For years, the big draw for investing in Canopy Growth has been that it would be ready to move into the U.S. pot market once it's legal to do so. It has reached tentative deals with Acreage Holdings, Wana Brands, and other U.S.-based cannabis companies that it hasn't been able to close on due to the federal ban on pot in the U.S.

Marijuana legalization isn't on the horizon in the U.S., so Canopy Growth is doing the next best thing: Creating a special purpose vehicle for all the pending deals it has with U.S.-based companies, called Canopy USA. There is a shareholder vote scheduled for April 12, which, if successful, will move things forward and pave the way for the creation of a new class of non-voting, non-participating exchangeable shares.

Canopy Growth says it expects "to be the first and only U.S. listed company offering shareholders a unique opportunity to gain exposure to the fastest growing cannabis market in the world." It will have a non-controlling interest in the entity, and it will be an "unconsolidated investment." The Nasdaq exchange had previously objected to Canopy Growth consolidating the results of U.S.-based cannabis companies, which is why investors shouldn't expect to see those results pad up Canopy Growth's own numbers anytime soon.

My concern as an investor would be that Canopy Growth continues paying too much attention to a market that is unavailable and is likely to continue to be unavailable to the Canadian pot producer for the foreseeable future. Spending time and money on this elaborate setup for Canopy USA in the hopes of someday being able to capitalize on those opportunities doesn't seem like a great use of resources, especially since Canopy Growth's financials still need lots of work to get to breakeven and for this to be a viable investment.

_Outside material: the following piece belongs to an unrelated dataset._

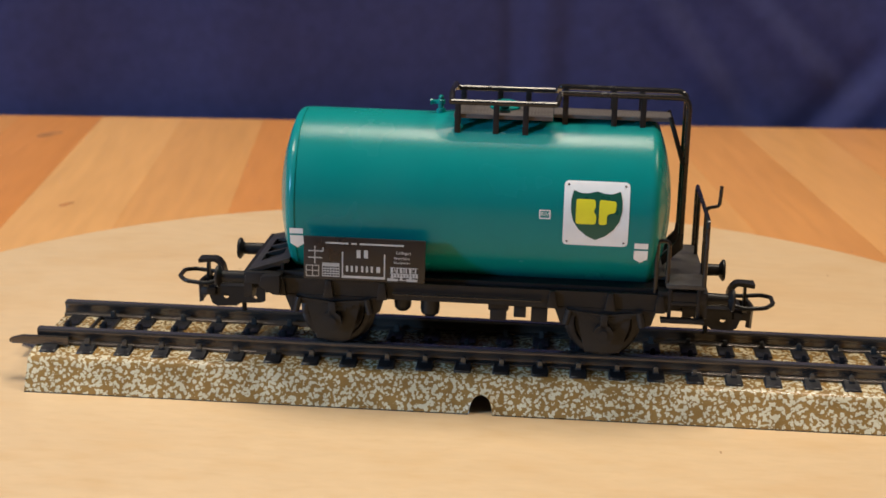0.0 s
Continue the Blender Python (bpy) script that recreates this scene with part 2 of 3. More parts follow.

Not enough has changed (improved) for Canopy Growth stock to be a buy

Canopy Growth investors only need to look to rival Aurora Cannabis as proof that even achieving positive adjusted EBITDA may not be enough to turn things around for the troubled pot stock. Aurora has posted an adjusted EBITDA profit for five straight quarters, and that hasn't resulted in a significant rally.

Investors have simply lost trust in these companies, and rightly so. Even if Canopy Growth gets to breakeven, its strategy for long-term growth is questionable, given that the U.S. doesn't look like it's legalizing marijuana in the near future. And that would need to happen for investors to become bullish on the company's long-term growth opportunities.

Although Canopy Growth's financials are improving, there's still not a compelling enough reason to invest in the stock, as it could still be a tough road ahead for investors.